Repeat the lines below exactly as they appear, but leave out the images.
_____
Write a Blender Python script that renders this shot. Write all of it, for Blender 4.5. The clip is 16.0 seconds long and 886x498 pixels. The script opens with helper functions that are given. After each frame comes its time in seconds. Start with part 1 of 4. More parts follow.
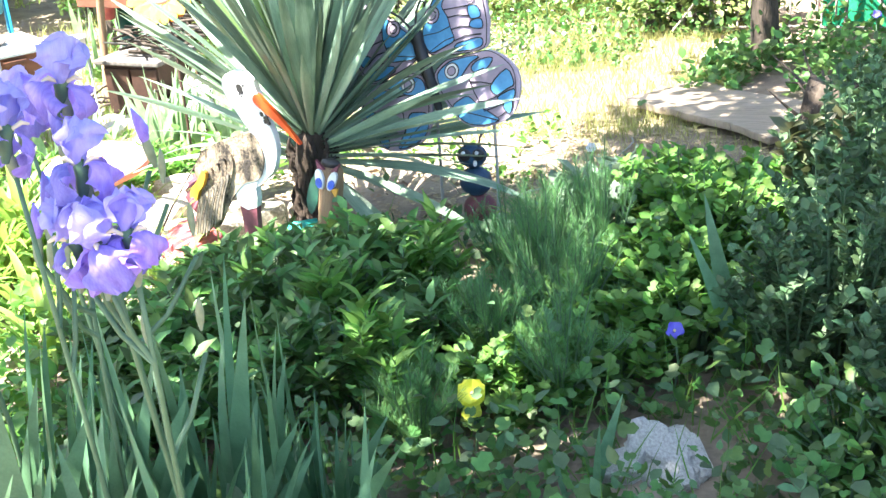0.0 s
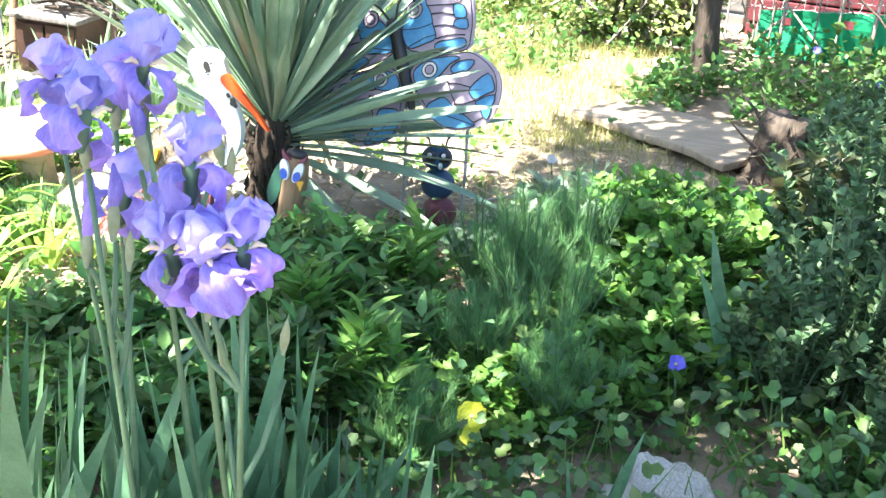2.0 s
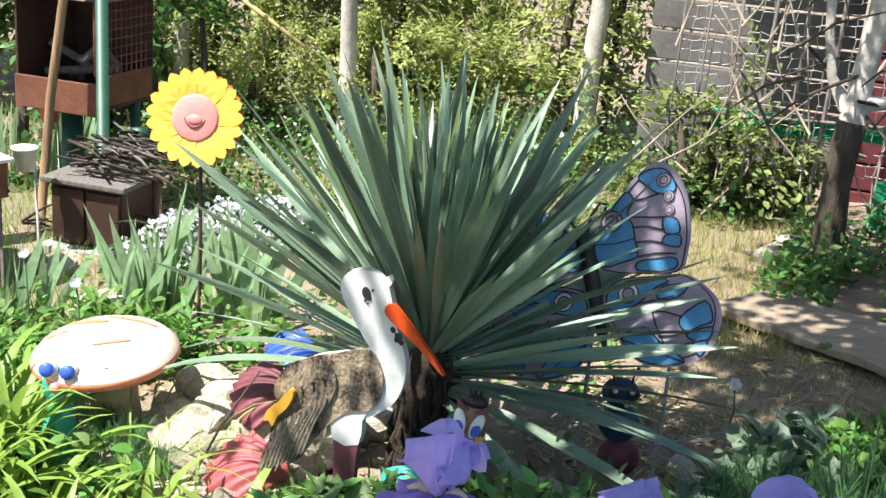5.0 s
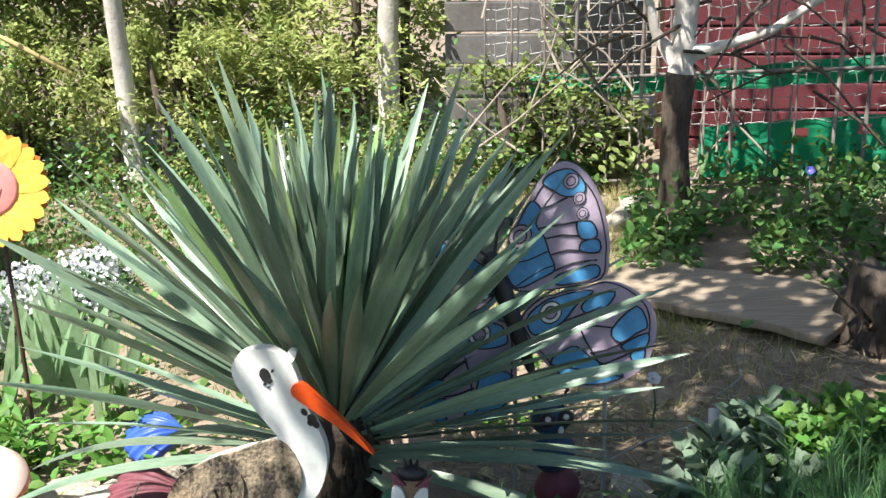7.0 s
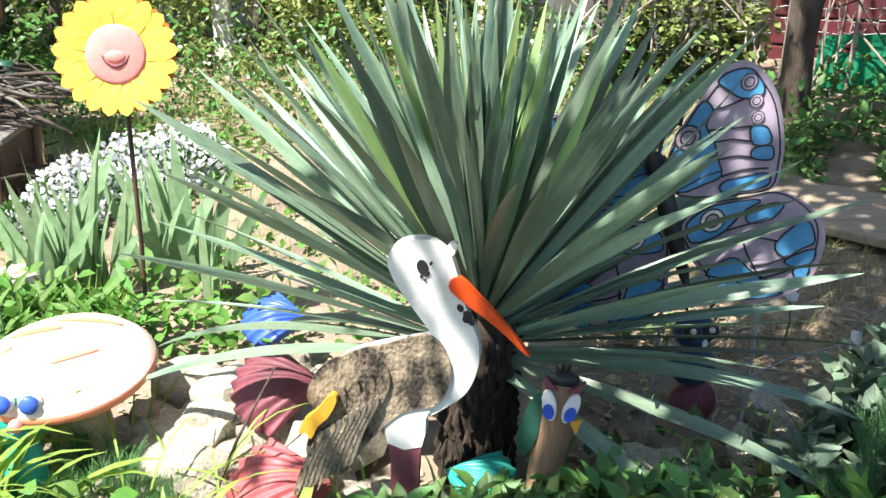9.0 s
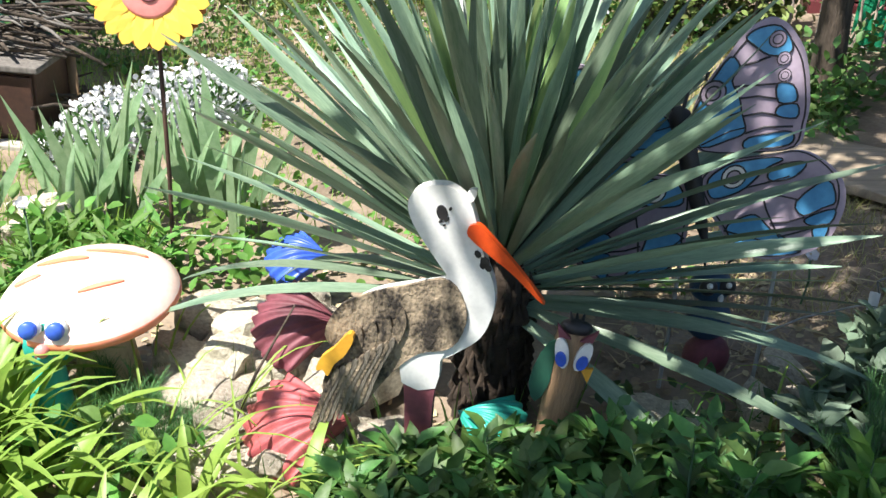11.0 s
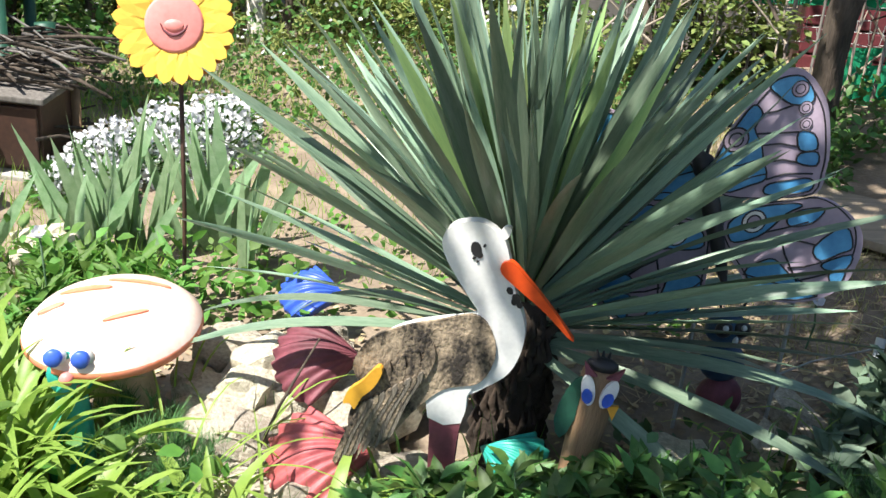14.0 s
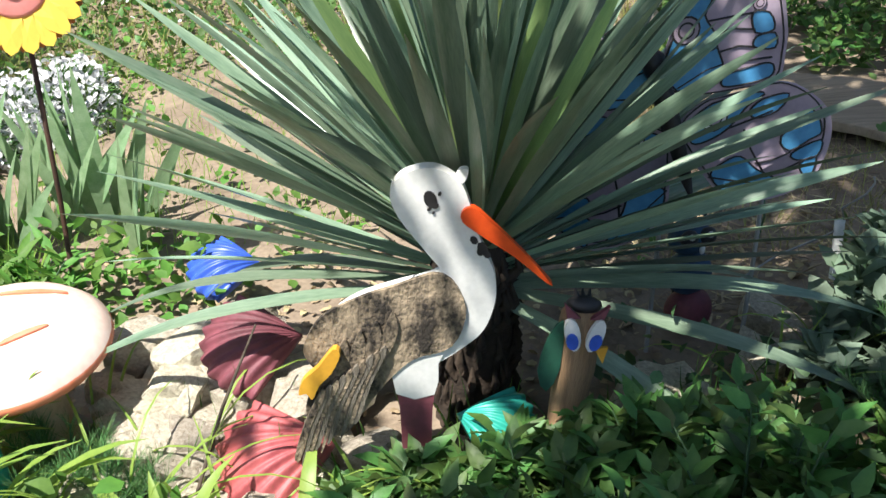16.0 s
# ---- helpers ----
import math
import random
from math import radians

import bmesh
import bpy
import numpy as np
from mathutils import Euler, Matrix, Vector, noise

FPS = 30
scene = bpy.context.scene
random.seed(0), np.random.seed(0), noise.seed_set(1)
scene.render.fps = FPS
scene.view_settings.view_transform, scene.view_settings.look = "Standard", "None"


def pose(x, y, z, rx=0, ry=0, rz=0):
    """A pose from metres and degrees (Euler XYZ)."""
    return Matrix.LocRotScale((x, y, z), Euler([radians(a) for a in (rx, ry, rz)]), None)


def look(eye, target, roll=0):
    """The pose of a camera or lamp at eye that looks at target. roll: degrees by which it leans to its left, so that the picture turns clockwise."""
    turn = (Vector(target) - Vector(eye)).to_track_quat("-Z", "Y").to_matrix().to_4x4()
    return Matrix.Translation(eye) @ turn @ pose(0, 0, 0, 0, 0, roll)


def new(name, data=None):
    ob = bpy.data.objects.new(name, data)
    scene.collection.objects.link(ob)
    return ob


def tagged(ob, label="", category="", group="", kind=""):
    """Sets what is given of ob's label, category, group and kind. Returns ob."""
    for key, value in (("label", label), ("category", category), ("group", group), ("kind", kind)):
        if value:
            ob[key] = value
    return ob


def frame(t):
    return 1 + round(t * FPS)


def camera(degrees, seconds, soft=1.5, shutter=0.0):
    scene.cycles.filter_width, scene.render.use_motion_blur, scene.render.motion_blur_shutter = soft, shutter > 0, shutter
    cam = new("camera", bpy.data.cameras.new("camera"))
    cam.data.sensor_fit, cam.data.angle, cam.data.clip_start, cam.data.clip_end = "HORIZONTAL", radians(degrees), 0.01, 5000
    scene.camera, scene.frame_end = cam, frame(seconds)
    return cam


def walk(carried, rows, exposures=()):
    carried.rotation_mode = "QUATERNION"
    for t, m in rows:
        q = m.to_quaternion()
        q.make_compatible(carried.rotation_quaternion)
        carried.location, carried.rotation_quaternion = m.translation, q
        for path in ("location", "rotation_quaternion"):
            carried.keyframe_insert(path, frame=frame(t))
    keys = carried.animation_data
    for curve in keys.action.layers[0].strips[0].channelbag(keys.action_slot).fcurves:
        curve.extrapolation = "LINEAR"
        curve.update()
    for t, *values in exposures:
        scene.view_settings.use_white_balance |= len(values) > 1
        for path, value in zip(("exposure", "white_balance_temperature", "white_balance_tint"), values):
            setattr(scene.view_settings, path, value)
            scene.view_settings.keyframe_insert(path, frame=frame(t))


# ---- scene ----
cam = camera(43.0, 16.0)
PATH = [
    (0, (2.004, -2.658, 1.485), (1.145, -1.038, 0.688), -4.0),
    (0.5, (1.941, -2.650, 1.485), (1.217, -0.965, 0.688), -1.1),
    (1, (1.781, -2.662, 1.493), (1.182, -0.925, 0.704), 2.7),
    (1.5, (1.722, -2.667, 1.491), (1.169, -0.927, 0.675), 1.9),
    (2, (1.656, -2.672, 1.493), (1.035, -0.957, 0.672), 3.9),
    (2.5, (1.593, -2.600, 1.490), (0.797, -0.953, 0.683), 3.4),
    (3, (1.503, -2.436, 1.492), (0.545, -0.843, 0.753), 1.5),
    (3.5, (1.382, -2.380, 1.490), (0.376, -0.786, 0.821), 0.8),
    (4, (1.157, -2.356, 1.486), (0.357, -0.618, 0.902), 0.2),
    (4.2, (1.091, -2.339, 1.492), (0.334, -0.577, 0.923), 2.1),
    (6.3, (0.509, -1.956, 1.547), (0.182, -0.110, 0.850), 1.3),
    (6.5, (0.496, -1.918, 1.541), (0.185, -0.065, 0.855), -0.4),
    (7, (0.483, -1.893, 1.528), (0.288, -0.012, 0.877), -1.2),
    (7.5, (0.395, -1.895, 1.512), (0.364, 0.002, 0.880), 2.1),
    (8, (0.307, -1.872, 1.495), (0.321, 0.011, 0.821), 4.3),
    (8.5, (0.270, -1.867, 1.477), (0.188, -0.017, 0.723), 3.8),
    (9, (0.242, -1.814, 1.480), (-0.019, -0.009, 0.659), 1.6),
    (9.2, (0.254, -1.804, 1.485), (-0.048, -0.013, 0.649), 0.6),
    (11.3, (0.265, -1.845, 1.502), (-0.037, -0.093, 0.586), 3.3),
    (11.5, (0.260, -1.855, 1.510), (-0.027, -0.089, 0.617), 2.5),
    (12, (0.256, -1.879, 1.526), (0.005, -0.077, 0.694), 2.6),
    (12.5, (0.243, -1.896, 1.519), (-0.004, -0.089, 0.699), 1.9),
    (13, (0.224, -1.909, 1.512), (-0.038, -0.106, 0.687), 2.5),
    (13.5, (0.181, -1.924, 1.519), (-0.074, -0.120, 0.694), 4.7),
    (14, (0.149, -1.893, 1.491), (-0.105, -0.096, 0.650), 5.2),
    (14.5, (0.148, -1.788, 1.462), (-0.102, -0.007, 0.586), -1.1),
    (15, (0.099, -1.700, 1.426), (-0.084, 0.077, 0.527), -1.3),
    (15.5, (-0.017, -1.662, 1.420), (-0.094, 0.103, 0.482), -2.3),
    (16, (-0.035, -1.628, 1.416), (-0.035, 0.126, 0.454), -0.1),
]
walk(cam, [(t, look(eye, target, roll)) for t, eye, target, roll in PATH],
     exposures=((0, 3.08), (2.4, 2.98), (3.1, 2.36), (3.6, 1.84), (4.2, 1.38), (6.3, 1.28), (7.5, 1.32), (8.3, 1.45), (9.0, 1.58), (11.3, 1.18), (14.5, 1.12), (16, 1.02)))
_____
» **Correct result**:
Write a Blender Python script that renders this shot. Write all of it, for Blender 4.5. The clip is 16.0 seconds long and 886x498 pixels. The script opens with helper functions that are given. After each frame comes its time in seconds. Start with part 1 of 4. More parts follow.
0.0 s
2.0 s
5.0 s
7.0 s
9.0 s
11.0 s
14.0 s
16.0 s
# ---- helpers ----
import math
import random
from math import radians

import bmesh
import bpy
import numpy as np
from mathutils import Euler, Matrix, Vector, noise

FPS = 30
scene = bpy.context.scene
random.seed(0), np.random.seed(0), noise.seed_set(1)
scene.render.fps = FPS
scene.view_settings.view_transform, scene.view_settings.look = "Standard", "None"


def pose(x, y, z, rx=0, ry=0, rz=0):
    """A pose from metres and degrees (Euler XYZ)."""
    return Matrix.LocRotScale((x, y, z), Euler([radians(a) for a in (rx, ry, rz)]), None)


def look(eye, target, roll=0):
    """The pose of a camera or lamp at eye that looks at target. roll: degrees by which it leans to its left, so that the picture turns clockwise."""
    turn = (Vector(target) - Vector(eye)).to_track_quat("-Z", "Y").to_matrix().to_4x4()
    return Matrix.Translation(eye) @ turn @ pose(0, 0, 0, 0, 0, roll)


def new(name, data=None):
    ob = bpy.data.objects.new(name, data)
    scene.collection.objects.link(ob)
    return ob


def tagged(ob, label="", category="", group="", kind=""):
    """Sets what is given of ob's label, category, group and kind. Returns ob."""
    for key, value in (("label", label), ("category", category), ("group", group), ("kind", kind)):
        if value:
            ob[key] = value
    return ob


def frame(t):
    return 1 + round(t * FPS)


def camera(degrees, seconds, soft=1.5, shutter=0.0):
    scene.cycles.filter_width, scene.render.use_motion_blur, scene.render.motion_blur_shutter = soft, shutter > 0, shutter
    cam = new("camera", bpy.data.cameras.new("camera"))
    cam.data.sensor_fit, cam.data.angle, cam.data.clip_start, cam.data.clip_end = "HORIZONTAL", radians(degrees), 0.01, 5000
    scene.camera, scene.frame_end = cam, frame(seconds)
    return cam


def walk(carried, rows, exposures=()):
    carried.rotation_mode = "QUATERNION"
    for t, m in rows:
        q = m.to_quaternion()
        q.make_compatible(carried.rotation_quaternion)
        carried.location, carried.rotation_quaternion = m.translation, q
        for path in ("location", "rotation_quaternion"):
            carried.keyframe_insert(path, frame=frame(t))
    keys = carried.animation_data
    for curve in keys.action.layers[0].strips[0].channelbag(keys.action_slot).fcurves:
        curve.extrapolation = "LINEAR"
        curve.update()
    for t, *values in exposures:
        scene.view_settings.use_white_balance |= len(values) > 1
        for path, value in zip(("exposure", "white_balance_temperature", "white_balance_tint"), values):
            setattr(scene.view_settings, path, value)
            scene.view_settings.keyframe_insert(path, frame=frame(t))


# ---- scene ----
cam = camera(43.0, 16.0)
PATH = [
    (0, (2.004, -2.658, 1.485), (1.145, -1.038, 0.688), -4.0),
    (0.5, (1.941, -2.650, 1.485), (1.217, -0.965, 0.688), -1.1),
    (1, (1.781, -2.662, 1.493), (1.182, -0.925, 0.704), 2.7),
    (1.5, (1.722, -2.667, 1.491), (1.169, -0.927, 0.675), 1.9),
    (2, (1.656, -2.672, 1.493), (1.035, -0.957, 0.672), 3.9),
    (2.5, (1.593, -2.600, 1.490), (0.797, -0.953, 0.683), 3.4),
    (3, (1.503, -2.436, 1.492), (0.545, -0.843, 0.753), 1.5),
    (3.5, (1.382, -2.380, 1.490), (0.376, -0.786, 0.821), 0.8),
    (4, (1.157, -2.356, 1.486), (0.357, -0.618, 0.902), 0.2),
    (4.2, (1.091, -2.339, 1.492), (0.334, -0.577, 0.923), 2.1),
    (6.3, (0.509, -1.956, 1.547), (0.182, -0.110, 0.850), 1.3),
    (6.5, (0.496, -1.918, 1.541), (0.185, -0.065, 0.855), -0.4),
    (7, (0.483, -1.893, 1.528), (0.288, -0.012, 0.877), -1.2),
    (7.5, (0.395, -1.895, 1.512), (0.364, 0.002, 0.880), 2.1),
    (8, (0.307, -1.872, 1.495), (0.321, 0.011, 0.821), 4.3),
    (8.5, (0.270, -1.867, 1.477), (0.188, -0.017, 0.723), 3.8),
    (9, (0.242, -1.814, 1.480), (-0.019, -0.009, 0.659), 1.6),
    (9.2, (0.254, -1.804, 1.485), (-0.048, -0.013, 0.649), 0.6),
    (11.3, (0.265, -1.845, 1.502), (-0.037, -0.093, 0.586), 3.3),
    (11.5, (0.260, -1.855, 1.510), (-0.027, -0.089, 0.617), 2.5),
    (12, (0.256, -1.879, 1.526), (0.005, -0.077, 0.694), 2.6),
    (12.5, (0.243, -1.896, 1.519), (-0.004, -0.089, 0.699), 1.9),
    (13, (0.224, -1.909, 1.512), (-0.038, -0.106, 0.687), 2.5),
    (13.5, (0.181, -1.924, 1.519), (-0.074, -0.120, 0.694), 4.7),
    (14, (0.149, -1.893, 1.491), (-0.105, -0.096, 0.650), 5.2),
    (14.5, (0.148, -1.788, 1.462), (-0.102, -0.007, 0.586), -1.1),
    (15, (0.099, -1.700, 1.426), (-0.084, 0.077, 0.527), -1.3),
    (15.5, (-0.017, -1.662, 1.420), (-0.094, 0.103, 0.482), -2.3),
    (16, (-0.035, -1.628, 1.416), (-0.035, 0.126, 0.454), -0.1),
]
walk(cam, [(t, look(eye, target, roll)) for t, eye, target, roll in PATH],
     exposures=((0, 3.08), (2.4, 2.98), (3.1, 2.36), (3.6, 1.84), (4.2, 1.38), (6.3, 1.28), (7.5, 1.32), (8.3, 1.45), (9.0, 1.58), (11.3, 1.18), (14.5, 1.12), (16, 1.02)))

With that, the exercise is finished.